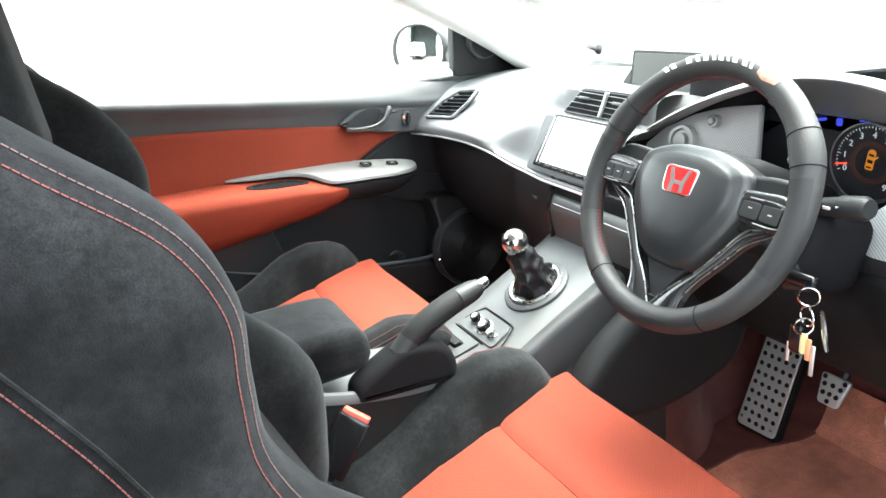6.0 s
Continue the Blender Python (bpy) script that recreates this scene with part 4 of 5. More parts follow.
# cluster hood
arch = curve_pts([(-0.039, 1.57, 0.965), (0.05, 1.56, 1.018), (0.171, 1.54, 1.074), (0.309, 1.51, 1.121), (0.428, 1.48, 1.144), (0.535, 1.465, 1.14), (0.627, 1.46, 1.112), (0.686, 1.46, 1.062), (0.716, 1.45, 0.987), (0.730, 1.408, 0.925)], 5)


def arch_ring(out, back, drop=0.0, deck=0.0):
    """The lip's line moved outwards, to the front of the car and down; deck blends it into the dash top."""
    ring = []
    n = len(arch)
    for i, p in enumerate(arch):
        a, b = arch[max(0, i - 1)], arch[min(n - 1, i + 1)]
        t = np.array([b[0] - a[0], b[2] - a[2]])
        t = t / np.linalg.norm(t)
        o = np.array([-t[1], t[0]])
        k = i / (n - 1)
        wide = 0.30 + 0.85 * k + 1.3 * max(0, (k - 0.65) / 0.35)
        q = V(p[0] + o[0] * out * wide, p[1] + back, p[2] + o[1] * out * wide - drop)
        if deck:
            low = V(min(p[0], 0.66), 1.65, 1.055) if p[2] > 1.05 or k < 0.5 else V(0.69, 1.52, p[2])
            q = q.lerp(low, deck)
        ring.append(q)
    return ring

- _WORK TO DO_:
Output each line exactly; omit every picture.

- _EXERCISE RESULT_:
6.0 s
Continue the Blender Python (bpy) script that recreates this scene with part 4 of 5. More parts follow.
# cluster hood
arch = curve_pts([(-0.039, 1.57, 0.965), (0.05, 1.56, 1.018), (0.171, 1.54, 1.074), (0.309, 1.51, 1.121), (0.428, 1.48, 1.144), (0.535, 1.465, 1.14), (0.627, 1.46, 1.112), (0.686, 1.46, 1.062), (0.716, 1.45, 0.987), (0.730, 1.408, 0.925)], 5)


def arch_ring(out, back, drop=0.0, deck=0.0):
    """The lip's line moved outwards, to the front of the car and down; deck blends it into the dash top."""
    ring = []
    n = len(arch)
    for i, p in enumerate(arch):
        a, b = arch[max(0, i - 1)], arch[min(n - 1, i + 1)]
        t = np.array([b[0] - a[0], b[2] - a[2]])
        t = t / np.linalg.norm(t)
        o = np.array([-t[1], t[0]])
        k = i / (n - 1)
        wide = 0.30 + 0.85 * k + 1.3 * max(0, (k - 0.65) / 0.35)
        q = V(p[0] + o[0] * out * wide, p[1] + back, p[2] + o[1] * out * wide - drop)
        if deck:
            low = V(min(p[0], 0.66), 1.65, 1.055) if p[2] > 1.05 or k < 0.5 else V(0.69, 1.52, p[2])
            q = q.lerp(low, deck)
        ring.append(q)
    return ring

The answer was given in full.